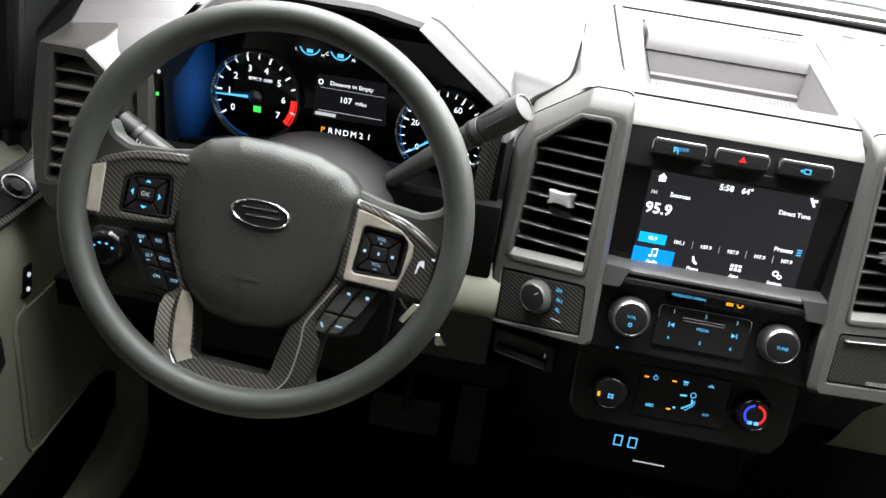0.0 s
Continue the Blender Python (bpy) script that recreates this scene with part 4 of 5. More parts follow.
def end_vent(side):
    """The carbon-look vent at the end of the dash."""
    P = Plane((MID + side * 0.687, 0.835, 0.684), (1, 0, 0), (0, 0.2, 1))
    f = lambda q: [(side * u, v) for u, v in q]
    hole = rounded(f([(0.0785, 0.1374), (0.0474, 0.1371), (0.0046, 0.0998), (0.0053, 0.0012), (0.0870, -0.0050)]), 0.004)
    bez = rounded(f([(0.0960, 0.1465), (0.0430, 0.1460), (-0.0020, 0.1086), (0.0000, 0.0200), (0.0010, -0.0075), (0.1000, -0.0130), (0.1035, 0.0500)]), 0.006, 5)
    rim = rounded(f([(0.1010, 0.1520), (0.0380, 0.1560), (-0.0260 if side > 0 else -0.0200, 0.1120), (-0.0310 if side > 0 else -0.0090, 0.0000), (-0.0220 if side > 0 else -0.0060, -0.0500), (0.0900, -0.0570), (0.1150, -0.0200)]), 0.010, 5)
    vent = empty("end_vent", P(0, 0, 0), "carbon-look dash end vent with dark slats", "air vent", group="dash end vents")
    bm = bmesh.new()
    rows = []
    for t, n in ((0.0, 0.0), (0.08, -0.0006), (0.5, -0.0105), (0.92, -0.0215), (1.0, -0.0250)):
        rows.append([P(a[0] + (b[0] - a[0]) * t, a[1] + (b[1] - a[1]) * t, n) for a, b in zip(bez, rim)])
    rows.append([p + Vector((-0.02 if side > 0 else -0.004, 0.06, 0.006)) for p in rows[-1]])
    loft(bm, rows, close=True)
    part("body", bm, CARBONEND, vent, sharp=30)
    bm = bmesh.new()
    plate(bm, P, bez, 0.004, 0.0015, holes=[hole], hole_depth=0.030, floor=False, n=0.0015)
    part("bezel", bm, CARBONEND, vent)
    bm = bmesh.new()
    loft(bm, [[P(u, v, n) for u, v in grown(hole, 0.0005)] for n in (-0.004, -0.042)], close=True)
    bm.faces.new(list(bm.verts)[-len(hole):])
    part("vent_box", bm, MATTE, vent)
    for i in range(8):
        v = 0.0095 + 0.0182 * i
        xs = []
        for a in range(len(hole)):
            (u0, v0), (u1, v1) = hole[a], hole[(a + 1) % len(hole)]
            if (v0 - v) * (v1 - v) < 0:
                xs.append(u0 + (u1 - u0) * (v - v0) / (v1 - v0))
        if len(xs) < 2:
            continue
        bm = bmesh.new()
        pts = [(0.0, -0.006), (0.0016, -0.0048), (0.004, -0.018), (0.007, -0.034), (0.005, -0.034), (-0.001, -0.0058)]
        loft(bm, [[P(u, v + dv, n) for dv, n in pts] for u in (min(xs), max(xs))], close=True, caps=True)
        part("slat", bm, BLACK if side > 0 else GREY, vent)
    bm = bmesh.new()
    cu, cv = side * 0.045, 0.066
    plate(bm, P, rounded([(cu - 0.013, cv - 0.006), (cu + 0.013, cv - 0.006), (cu + 0.011, cv + 0.006), (cu - 0.011, cv + 0.006)], 0.002), 0.02, 0.002, n=0.007, flat=True)
    part("vent_tab", bm, KNURL, vent, "satin metal thumb tab")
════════
### Task to complete
Skip the images and write out the rest of the listing exactly.

### Task solution
0.0 s
Continue the Blender Python (bpy) script that recreates this scene with part 4 of 5. More parts follow.
def end_vent(side):
    """The carbon-look vent at the end of the dash."""
    P = Plane((MID + side * 0.687, 0.835, 0.684), (1, 0, 0), (0, 0.2, 1))
    f = lambda q: [(side * u, v) for u, v in q]
    hole = rounded(f([(0.0785, 0.1374), (0.0474, 0.1371), (0.0046, 0.0998), (0.0053, 0.0012), (0.0870, -0.0050)]), 0.004)
    bez = rounded(f([(0.0960, 0.1465), (0.0430, 0.1460), (-0.0020, 0.1086), (0.0000, 0.0200), (0.0010, -0.0075), (0.1000, -0.0130), (0.1035, 0.0500)]), 0.006, 5)
    rim = rounded(f([(0.1010, 0.1520), (0.0380, 0.1560), (-0.0260 if side > 0 else -0.0200, 0.1120), (-0.0310 if side > 0 else -0.0090, 0.0000), (-0.0220 if side > 0 else -0.0060, -0.0500), (0.0900, -0.0570), (0.1150, -0.0200)]), 0.010, 5)
    vent = empty("end_vent", P(0, 0, 0), "carbon-look dash end vent with dark slats", "air vent", group="dash end vents")
    bm = bmesh.new()
    rows = []
    for t, n in ((0.0, 0.0), (0.08, -0.0006), (0.5, -0.0105), (0.92, -0.0215), (1.0, -0.0250)):
        rows.append([P(a[0] + (b[0] - a[0]) * t, a[1] + (b[1] - a[1]) * t, n) for a, b in zip(bez, rim)])
    rows.append([p + Vector((-0.02 if side > 0 else -0.004, 0.06, 0.006)) for p in rows[-1]])
    loft(bm, rows, close=True)
    part("body", bm, CARBONEND, vent, sharp=30)
    bm = bmesh.new()
    plate(bm, P, bez, 0.004, 0.0015, holes=[hole], hole_depth=0.030, floor=False, n=0.0015)
    part("bezel", bm, CARBONEND, vent)
    bm = bmesh.new()
    loft(bm, [[P(u, v, n) for u, v in grown(hole, 0.0005)] for n in (-0.004, -0.042)], close=True)
    bm.faces.new(list(bm.verts)[-len(hole):])
    part("vent_box", bm, MATTE, vent)
    for i in range(8):
        v = 0.0095 + 0.0182 * i
        xs = []
        for a in range(len(hole)):
            (u0, v0), (u1, v1) = hole[a], hole[(a + 1) % len(hole)]
            if (v0 - v) * (v1 - v) < 0:
                xs.append(u0 + (u1 - u0) * (v - v0) / (v1 - v0))
        if len(xs) < 2:
            continue
        bm = bmesh.new()
        pts = [(0.0, -0.006), (0.0016, -0.0048), (0.004, -0.018), (0.007, -0.034), (0.005, -0.034), (-0.001, -0.0058)]
        loft(bm, [[P(u, v + dv, n) for dv, n in pts] for u in (min(xs), max(xs))], close=True, caps=True)
        part("slat", bm, BLACK if side > 0 else GREY, vent)
    bm = bmesh.new()
    cu, cv = side * 0.045, 0.066
    plate(bm, P, rounded([(cu - 0.013, cv - 0.006), (cu + 0.013, cv - 0.006), (cu + 0.011, cv + 0.006), (cu - 0.011, cv + 0.006)], 0.002), 0.02, 0.002, n=0.007, flat=True)
    part("vent_tab", bm, KNURL, vent, "satin metal thumb tab")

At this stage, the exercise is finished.